=== Data provided ===

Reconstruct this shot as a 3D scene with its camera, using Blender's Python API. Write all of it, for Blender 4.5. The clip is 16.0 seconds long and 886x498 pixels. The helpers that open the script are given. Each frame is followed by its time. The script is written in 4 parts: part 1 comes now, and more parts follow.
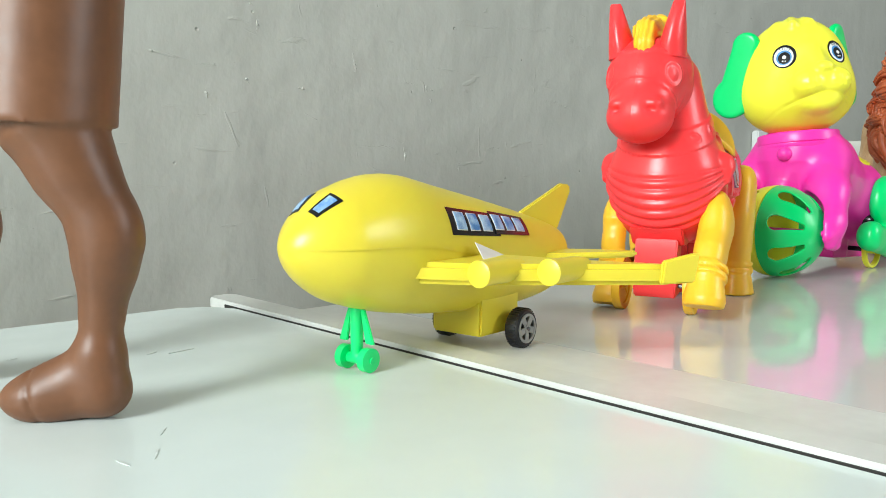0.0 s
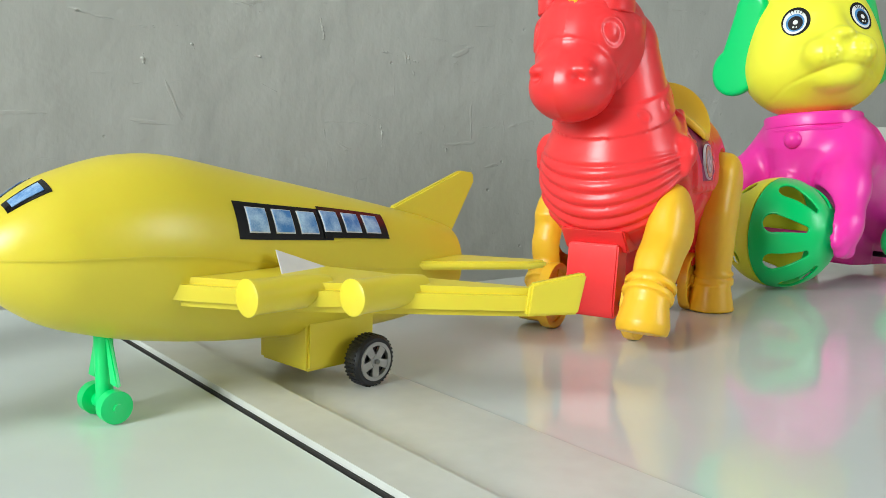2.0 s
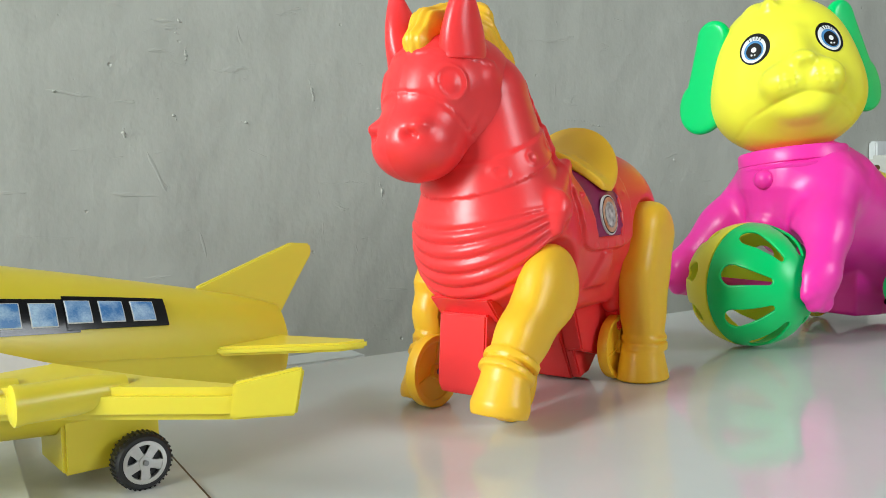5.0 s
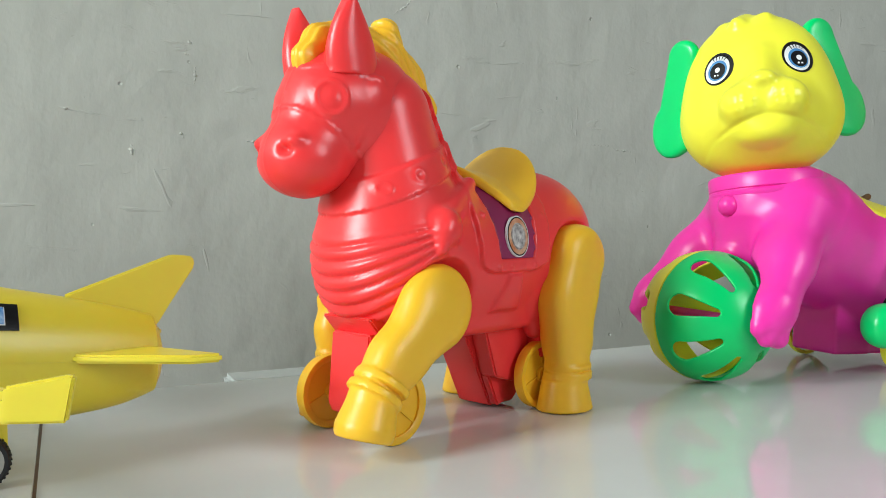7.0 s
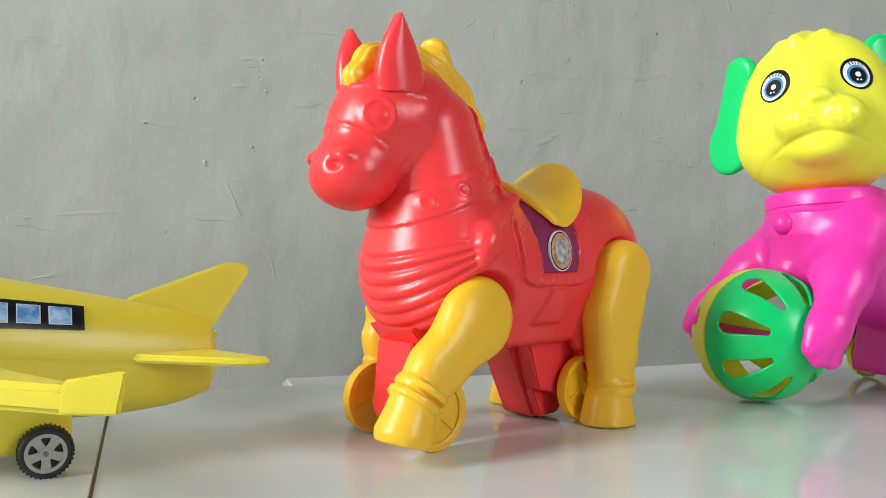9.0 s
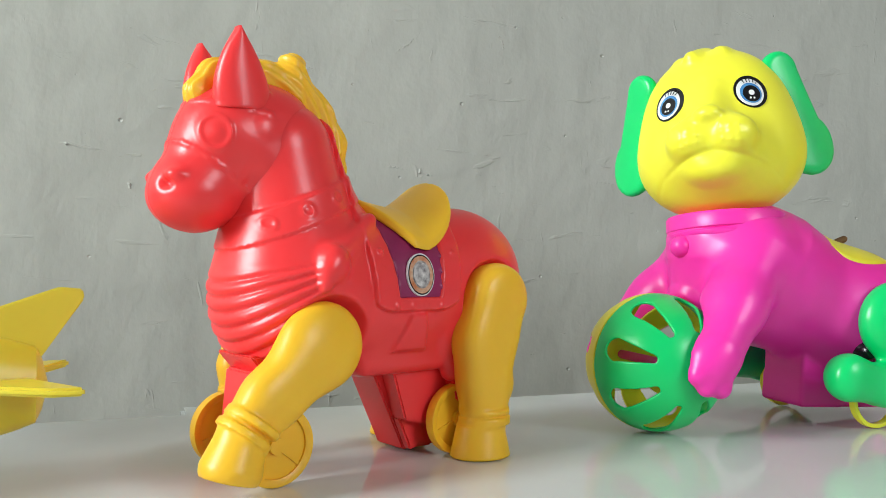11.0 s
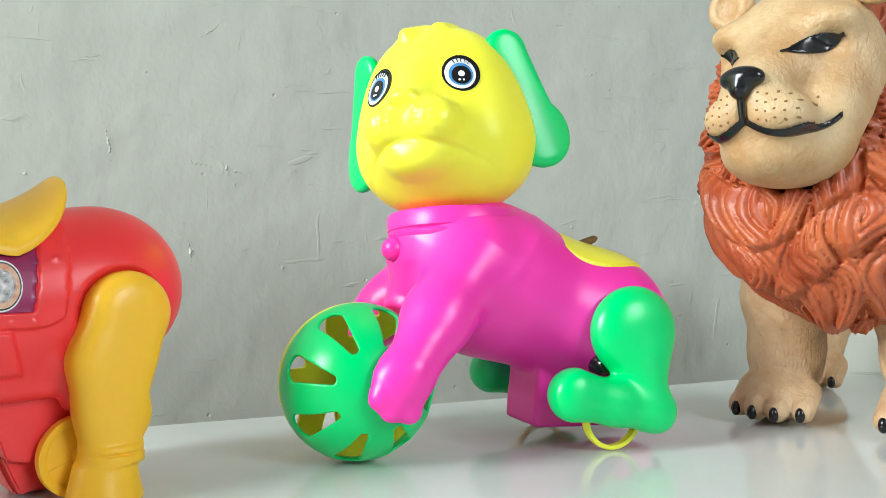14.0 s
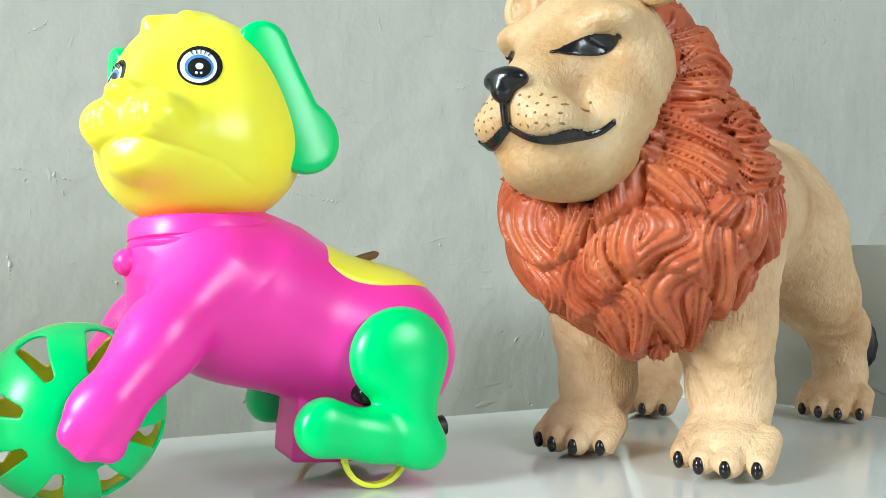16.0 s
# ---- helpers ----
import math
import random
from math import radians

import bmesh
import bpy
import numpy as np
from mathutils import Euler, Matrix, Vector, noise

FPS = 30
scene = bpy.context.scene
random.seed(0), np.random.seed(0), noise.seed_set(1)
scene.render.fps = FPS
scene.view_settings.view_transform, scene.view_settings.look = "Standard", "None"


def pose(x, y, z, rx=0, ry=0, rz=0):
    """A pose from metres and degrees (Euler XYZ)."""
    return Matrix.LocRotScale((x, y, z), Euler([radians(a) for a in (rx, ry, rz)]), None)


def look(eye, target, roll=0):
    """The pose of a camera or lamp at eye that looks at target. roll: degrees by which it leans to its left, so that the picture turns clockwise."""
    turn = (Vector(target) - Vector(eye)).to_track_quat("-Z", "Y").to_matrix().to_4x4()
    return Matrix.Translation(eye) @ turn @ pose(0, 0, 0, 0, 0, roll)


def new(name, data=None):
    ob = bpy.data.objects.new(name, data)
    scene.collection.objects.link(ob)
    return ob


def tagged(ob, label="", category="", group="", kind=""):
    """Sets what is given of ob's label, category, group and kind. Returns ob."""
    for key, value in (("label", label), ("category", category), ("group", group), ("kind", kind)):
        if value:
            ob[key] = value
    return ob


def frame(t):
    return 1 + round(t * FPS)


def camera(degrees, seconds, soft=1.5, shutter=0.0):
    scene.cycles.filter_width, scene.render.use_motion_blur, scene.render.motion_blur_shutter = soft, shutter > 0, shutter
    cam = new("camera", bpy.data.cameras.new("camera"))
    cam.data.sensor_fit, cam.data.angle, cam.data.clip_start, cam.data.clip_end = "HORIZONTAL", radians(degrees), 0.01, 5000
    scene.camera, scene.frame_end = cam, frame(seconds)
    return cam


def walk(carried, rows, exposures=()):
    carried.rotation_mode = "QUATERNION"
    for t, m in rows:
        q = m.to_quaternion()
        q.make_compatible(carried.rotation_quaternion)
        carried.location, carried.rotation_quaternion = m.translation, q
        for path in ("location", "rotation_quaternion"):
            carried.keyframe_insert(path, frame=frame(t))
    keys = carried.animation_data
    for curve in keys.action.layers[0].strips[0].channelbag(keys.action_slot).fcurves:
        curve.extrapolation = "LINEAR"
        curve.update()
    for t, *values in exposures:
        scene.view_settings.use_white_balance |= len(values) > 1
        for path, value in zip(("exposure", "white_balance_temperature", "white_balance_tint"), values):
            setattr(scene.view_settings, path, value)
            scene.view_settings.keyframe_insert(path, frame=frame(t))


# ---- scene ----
cam = camera(56.1, 16.0, soft=0.8)
METRES, EYE, TILT, LEAN, TURN = 0.57, 0.0725, -5.72, -0.36, -43.0
ROWS = [
    (0.0, 0.0, 0.0, 0.0, -0.0, 0.0, 0.0),
    (0.5, 0.0184, 0.0412, 0.0041, 1.25, -0.7, -0.12),
    (1.0, 0.0251, 0.072, 0.0056, 2.09, -1.7, -0.56),
    (1.5, 0.0742, 0.1131, 0.011, 2.7, -2.2, -0.94),
    (2.0, 0.1266, 0.1474, 0.0166, 4.09, -1.43, -1.6),
    (2.5, 0.1779, 0.1676, 0.0263, 4.71, 0.82, -0.91),
    (3.0, 0.2146, 0.1841, 0.0303, 5.9, 2.46, -0.02),
    (5.5, 0.3211, 0.2298, 0.035, 14.17, 2.11, 0.42),
    (6.0, 0.3544, 0.2421, 0.0351, 16.03, 2.82, -0.08),
    (6.5, 0.3743, 0.2586, 0.0362, 17.08, 2.1, -0.58),
    (7.0, 0.4111, 0.2653, 0.0311, 18.31, 3.44, -1.21),
    (7.5, 0.4351, 0.2561, 0.026, 21.94, 4.47, -1.84),
    (8.0, 0.4323, 0.2575, 0.0299, 23.07, 4.08, -2.28),
    (10.5, 0.4614, 0.276, 0.0322, 23.35, 5.11, -2.53),
    (11.0, 0.5089, 0.3182, 0.036, 23.1, 5.87, -2.53),
    (11.5, 0.5523, 0.3671, 0.0416, 22.95, 5.73, -2.19),
    (12.0, 0.5746, 0.4026, 0.0454, 22.06, 6.55, -1.95),
    (12.5, 0.5861, 0.4246, 0.0479, 21.14, 6.09, -1.67),
    (13.0, 0.5982, 0.4382, 0.0487, 20.02, 6.45, -1.54),
    (13.5, 0.6216, 0.4493, 0.0497, 19.71, 6.12, -1.59),
    (14.0, 0.6519, 0.4656, 0.0539, 19.23, 6.06, -1.73),
    (14.5, 0.681, 0.4945, 0.0564, 18.79, 6.38, -1.83),
    (15.0, 0.7129, 0.5202, 0.0594, 17.52, 7.11, -1.89),
    (15.5, 0.7415, 0.5473, 0.062, 16.04, 7.34, -2.01),
    (16.0, 0.7557, 0.5604, 0.0624, 15.19, 7.49, -2.04),
]
walk(cam, [(t, pose(0, 0, EYE, TILT, LEAN, TURN) @ pose(METRES * x, METRES * y, METRES * z, 90 + pitch, roll, yaw)) for t, x, y, z, yaw, pitch, roll in ROWS], exposures=[(0.0, 0.33, 6200, 5), (1.5, 0.2, 6200, 5), (2.5, -0.06, 6200, 5), (3.2, 0.0, 6200, 5), (5.5, 0.12, 6180, 5), (8.0, 0.18, 6200, 6), (11.0, 0.22, 6250, 8), (12.5, 0.27, 6250, 8), (13.5, 0.53, 6150, 5), (14.3, 0.66, 6100, 4), (15.0, 0.66, 6100, 3), (16.0, 0.78, 6050, 2)])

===

» **Your instructions**
Make an exact copy of the whole listing, but don't bring over any pictures.

» **The answer**
Reconstruct this shot as a 3D scene with its camera, using Blender's Python API. Write all of it, for Blender 4.5. The clip is 16.0 seconds long and 886x498 pixels. The helpers that open the script are given. Each frame is followed by its time. The script is written in 4 parts: part 1 comes now, and more parts follow.
0.0 s
2.0 s
5.0 s
7.0 s
9.0 s
11.0 s
14.0 s
16.0 s
# ---- helpers ----
import math
import random
from math import radians

import bmesh
import bpy
import numpy as np
from mathutils import Euler, Matrix, Vector, noise

FPS = 30
scene = bpy.context.scene
random.seed(0), np.random.seed(0), noise.seed_set(1)
scene.render.fps = FPS
scene.view_settings.view_transform, scene.view_settings.look = "Standard", "None"


def pose(x, y, z, rx=0, ry=0, rz=0):
    """A pose from metres and degrees (Euler XYZ)."""
    return Matrix.LocRotScale((x, y, z), Euler([radians(a) for a in (rx, ry, rz)]), None)


def look(eye, target, roll=0):
    """The pose of a camera or lamp at eye that looks at target. roll: degrees by which it leans to its left, so that the picture turns clockwise."""
    turn = (Vector(target) - Vector(eye)).to_track_quat("-Z", "Y").to_matrix().to_4x4()
    return Matrix.Translation(eye) @ turn @ pose(0, 0, 0, 0, 0, roll)


def new(name, data=None):
    ob = bpy.data.objects.new(name, data)
    scene.collection.objects.link(ob)
    return ob


def tagged(ob, label="", category="", group="", kind=""):
    """Sets what is given of ob's label, category, group and kind. Returns ob."""
    for key, value in (("label", label), ("category", category), ("group", group), ("kind", kind)):
        if value:
            ob[key] = value
    return ob


def frame(t):
    return 1 + round(t * FPS)


def camera(degrees, seconds, soft=1.5, shutter=0.0):
    scene.cycles.filter_width, scene.render.use_motion_blur, scene.render.motion_blur_shutter = soft, shutter > 0, shutter
    cam = new("camera", bpy.data.cameras.new("camera"))
    cam.data.sensor_fit, cam.data.angle, cam.data.clip_start, cam.data.clip_end = "HORIZONTAL", radians(degrees), 0.01, 5000
    scene.camera, scene.frame_end = cam, frame(seconds)
    return cam


def walk(carried, rows, exposures=()):
    carried.rotation_mode = "QUATERNION"
    for t, m in rows:
        q = m.to_quaternion()
        q.make_compatible(carried.rotation_quaternion)
        carried.location, carried.rotation_quaternion = m.translation, q
        for path in ("location", "rotation_quaternion"):
            carried.keyframe_insert(path, frame=frame(t))
    keys = carried.animation_data
    for curve in keys.action.layers[0].strips[0].channelbag(keys.action_slot).fcurves:
        curve.extrapolation = "LINEAR"
        curve.update()
    for t, *values in exposures:
        scene.view_settings.use_white_balance |= len(values) > 1
        for path, value in zip(("exposure", "white_balance_temperature", "white_balance_tint"), values):
            setattr(scene.view_settings, path, value)
            scene.view_settings.keyframe_insert(path, frame=frame(t))


# ---- scene ----
cam = camera(56.1, 16.0, soft=0.8)
METRES, EYE, TILT, LEAN, TURN = 0.57, 0.0725, -5.72, -0.36, -43.0
ROWS = [
    (0.0, 0.0, 0.0, 0.0, -0.0, 0.0, 0.0),
    (0.5, 0.0184, 0.0412, 0.0041, 1.25, -0.7, -0.12),
    (1.0, 0.0251, 0.072, 0.0056, 2.09, -1.7, -0.56),
    (1.5, 0.0742, 0.1131, 0.011, 2.7, -2.2, -0.94),
    (2.0, 0.1266, 0.1474, 0.0166, 4.09, -1.43, -1.6),
    (2.5, 0.1779, 0.1676, 0.0263, 4.71, 0.82, -0.91),
    (3.0, 0.2146, 0.1841, 0.0303, 5.9, 2.46, -0.02),
    (5.5, 0.3211, 0.2298, 0.035, 14.17, 2.11, 0.42),
    (6.0, 0.3544, 0.2421, 0.0351, 16.03, 2.82, -0.08),
    (6.5, 0.3743, 0.2586, 0.0362, 17.08, 2.1, -0.58),
    (7.0, 0.4111, 0.2653, 0.0311, 18.31, 3.44, -1.21),
    (7.5, 0.4351, 0.2561, 0.026, 21.94, 4.47, -1.84),
    (8.0, 0.4323, 0.2575, 0.0299, 23.07, 4.08, -2.28),
    (10.5, 0.4614, 0.276, 0.0322, 23.35, 5.11, -2.53),
    (11.0, 0.5089, 0.3182, 0.036, 23.1, 5.87, -2.53),
    (11.5, 0.5523, 0.3671, 0.0416, 22.95, 5.73, -2.19),
    (12.0, 0.5746, 0.4026, 0.0454, 22.06, 6.55, -1.95),
    (12.5, 0.5861, 0.4246, 0.0479, 21.14, 6.09, -1.67),
    (13.0, 0.5982, 0.4382, 0.0487, 20.02, 6.45, -1.54),
    (13.5, 0.6216, 0.4493, 0.0497, 19.71, 6.12, -1.59),
    (14.0, 0.6519, 0.4656, 0.0539, 19.23, 6.06, -1.73),
    (14.5, 0.681, 0.4945, 0.0564, 18.79, 6.38, -1.83),
    (15.0, 0.7129, 0.5202, 0.0594, 17.52, 7.11, -1.89),
    (15.5, 0.7415, 0.5473, 0.062, 16.04, 7.34, -2.01),
    (16.0, 0.7557, 0.5604, 0.0624, 15.19, 7.49, -2.04),
]
walk(cam, [(t, pose(0, 0, EYE, TILT, LEAN, TURN) @ pose(METRES * x, METRES * y, METRES * z, 90 + pitch, roll, yaw)) for t, x, y, z, yaw, pitch, roll in ROWS], exposures=[(0.0, 0.33, 6200, 5), (1.5, 0.2, 6200, 5), (2.5, -0.06, 6200, 5), (3.2, 0.0, 6200, 5), (5.5, 0.12, 6180, 5), (8.0, 0.18, 6200, 6), (11.0, 0.22, 6250, 8), (12.5, 0.27, 6250, 8), (13.5, 0.53, 6150, 5), (14.3, 0.66, 6100, 4), (15.0, 0.66, 6100, 3), (16.0, 0.78, 6050, 2)])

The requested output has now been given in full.